Некоторые из утончённых аристократов, блиставших при Дворе Людовика XVI, спасшиеся чудом и обезумевшие от революционного ужаса, будут скитаться по всей Европе в поисках приюта и пропитания. Среди них будут и те, которые когда-то в своих великолепных дворцах принималиу себя «графа Северного» — Принц Конде, граф д’Артуа, граф Прованский. Они получат покровительство и субсидии от Императора Павла…

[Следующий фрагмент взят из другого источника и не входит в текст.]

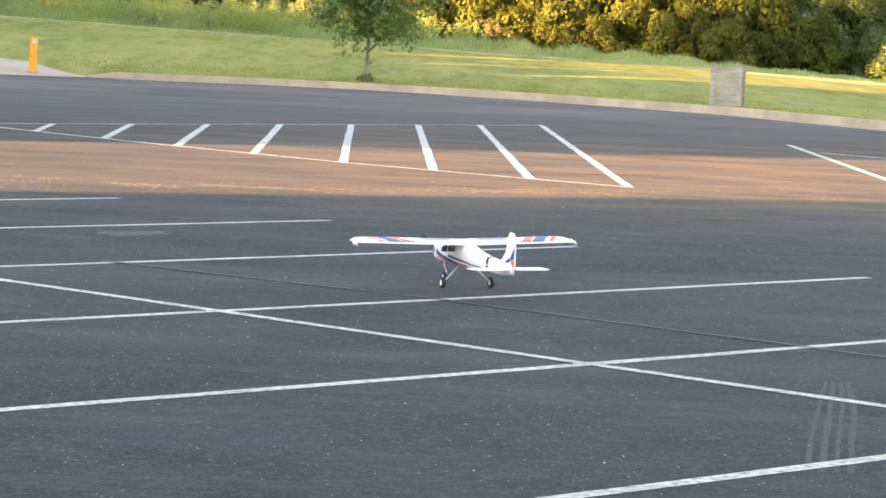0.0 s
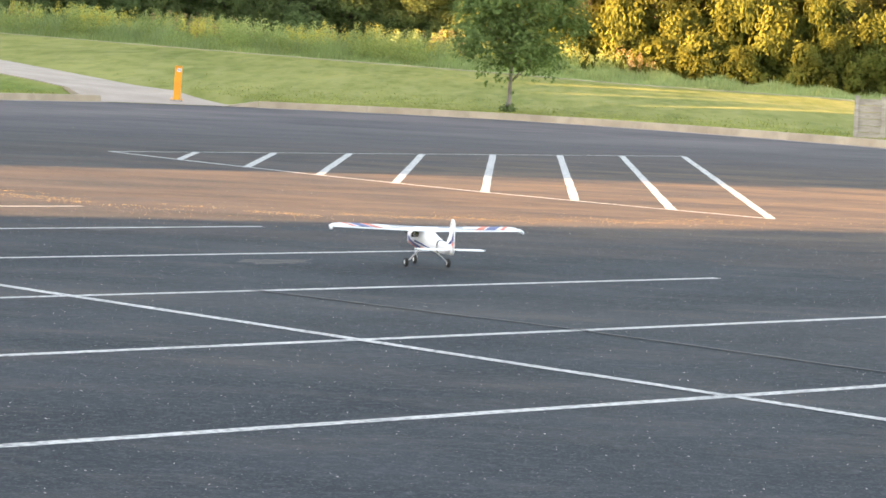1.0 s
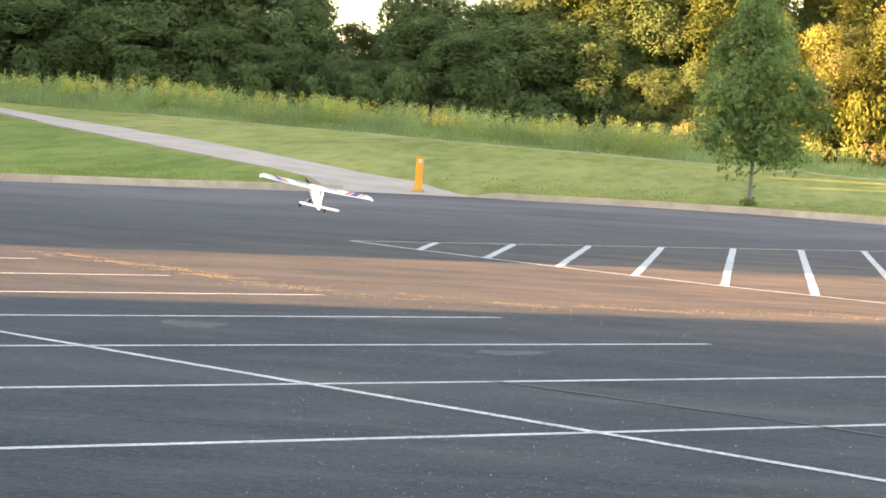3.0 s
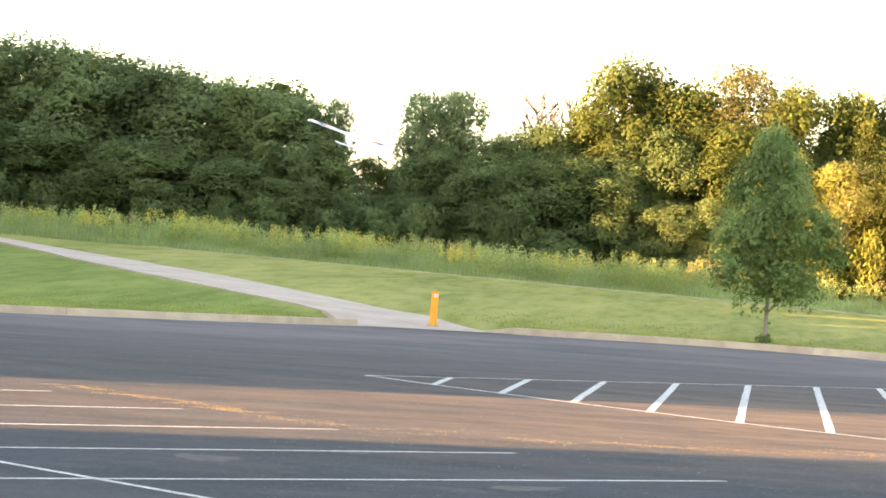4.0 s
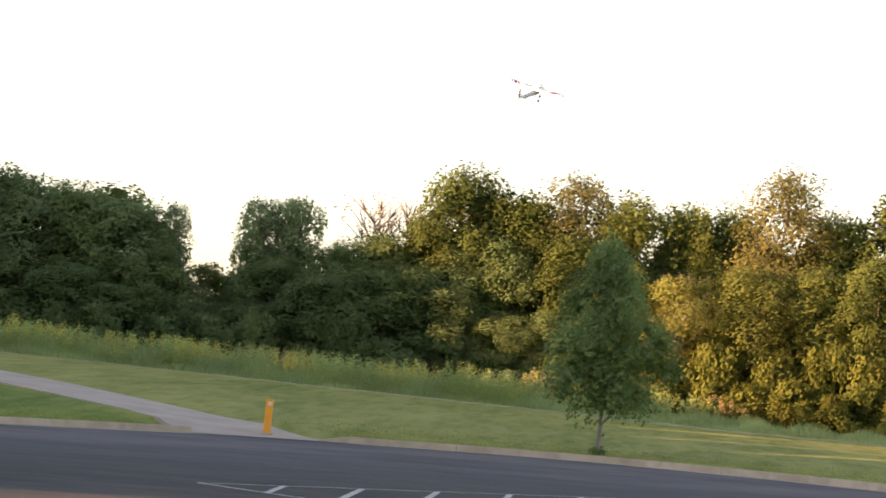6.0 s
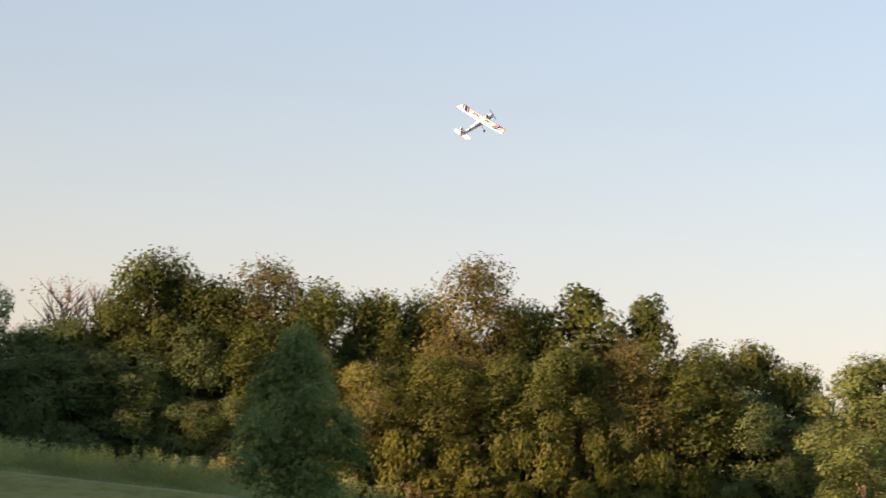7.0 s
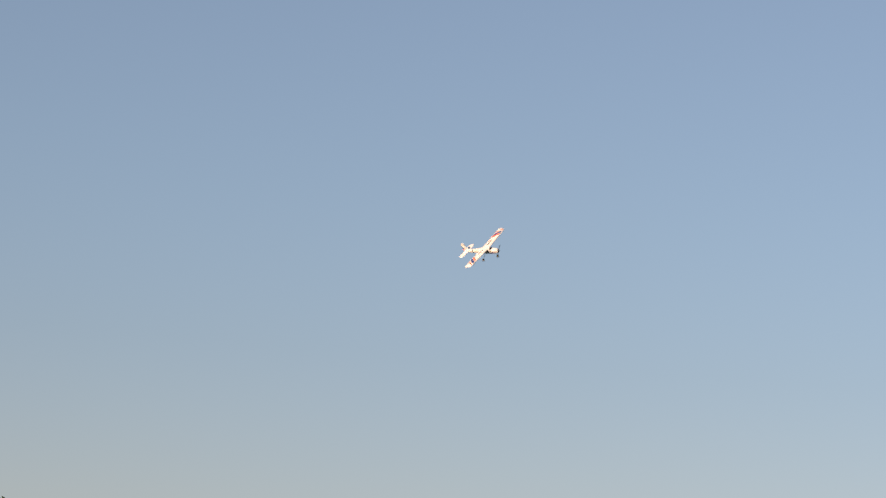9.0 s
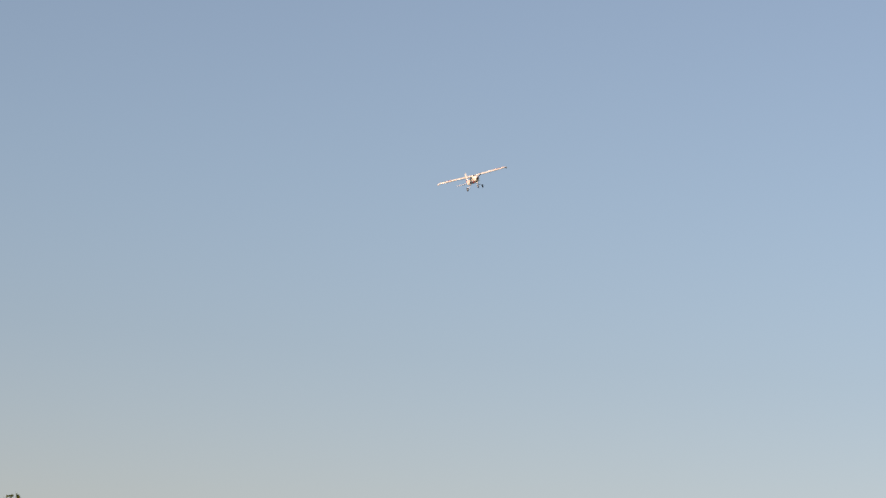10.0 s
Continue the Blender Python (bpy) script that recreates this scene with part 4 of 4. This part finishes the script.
    tube(bm, [(0, 0.43, 0.2), (0, 0.45, 0.2), (0, 0.47, 0.2), (0, 0.482, 0.2)], [0.026, 0.024, 0.015, 0.003], 12)
    part("spinner", bm, M_RUBBER, p, "black spinner", True)
    prop = part("propeller", box_bm(0, 0.446, 0.2, 0.27, 0.004, 0.022, 0.0018, Matrix.Translation((0, 0, 0.2)) @ Matrix.Rotation(0.7, 4, "Y") @ Matrix.Translation((0, 0, -0.2))), M_RUBBER, p, "black two-blade propeller")
    return p


plane = build_plane()
FLIGHT = [(0, 0.138, 18.339, 0, 0.4, -0.6, 23.9), (0.5, -0.475, 19.960, 0, 0.1, -0.4, 22.2), (1, -1.206, 22.115, 0, 0, 0, 19.1), (1.5, -2.116, 24.883, 0, 0.4, 0.1, 20.1),
          (2, -3.351, 28.106, 0, 0.8, -0.3, 22.6), (2.5, -4.973, 32.278, 0.004, 2.7, 0.1, 21.7), (2.7, -5.77, 34.52, 0.058, 8.5, 3.1, 19.4), (3.8, -8.21, 45.59, 3.06, 12.6, 15.5, 17.3),
          (4, -8.46, 47.98, 3.5, 10.6, 15.4, 15.2), (4.5, -8.65, 54.39, 4.38, 13.7, 17.5, -2.6), (5, -7.98, 60.37, 5.71, 18.5, 14.9, -8.7), (5.2, -7.40, 62.26, 6.42, 18.4, 13.9, -13.4),
          (6.3, -2.41, 68.47, 8.95, 18.6, 15.5, -26.3), (6.5, -1.30, 69.58, 9.34, 23.0, 18.4, -28.8), (7, 1.93, 71.70, 10.77, 37.6, 26.8, -33.8), (7.5, 5.42, 72.94, 12.63, 42.6, 37.8, -44.9),
          (8, 9.49, 72.80, 13.83, 34.4, 48.2, -70.2), (8.5, 13.57, 71.25, 14.18, 13.6, 55.7, -108.2), (9, 15.37, 68.22, 13.76, -7.4, 48.4, -151.9), (9.5, 14.51, 64.08, 13.87, -4.0, 33.4, -176.0),
          (10, 12.72, 59.46, 13.51, -6.1, 20.3, -183.9)]


def motions():
    walk(plane, [(t, pose(x, y, z, p, r, h)) for t, x, y, z, p, r, h in FLIGHT])


motions()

Но все это случится через годы, В 1782 году подобное и вообразить было невозможно. Гримм не без восхищения сообщал Екатерине: «В Версале Великий князь производил впечатление, что знает французский двор, как свой собственный. В мастерских наших художников (в особенности, он осмотрел с величайшим вниманием мастерские Грёза и Гудона) он обнаружил такое знание искусства, которое могло только сделать его похвалу более ценною для художников. В наших лицеях, академиях своими похвалами и вопросами он доказывал, что не было ни одного рода таланта и работ, который не возбуждал бы его внимания… Его беседы и все его слова, которые остались в памяти, обнаружили не только весьма проницательный, весьма образованный ум, но и утончённое понимание всех оттенков наших обычаев и всех тонкостей нашего языка».

Неизвестно, какое впечатление подобные донесения производили на Екатерину II, но вряд ли она испытывала особую радость, С одной стороны, она могла гордиться, что Цесаревич так блестяще себя показывает в Европе. Но с другой, чувство личной неприязни не давало возможности забыть, что Павел — угроза, Павел — враг и его подлинное место совсем не в золотых залах Версаля. И она испортила пребывание Павла Петровича во Франции.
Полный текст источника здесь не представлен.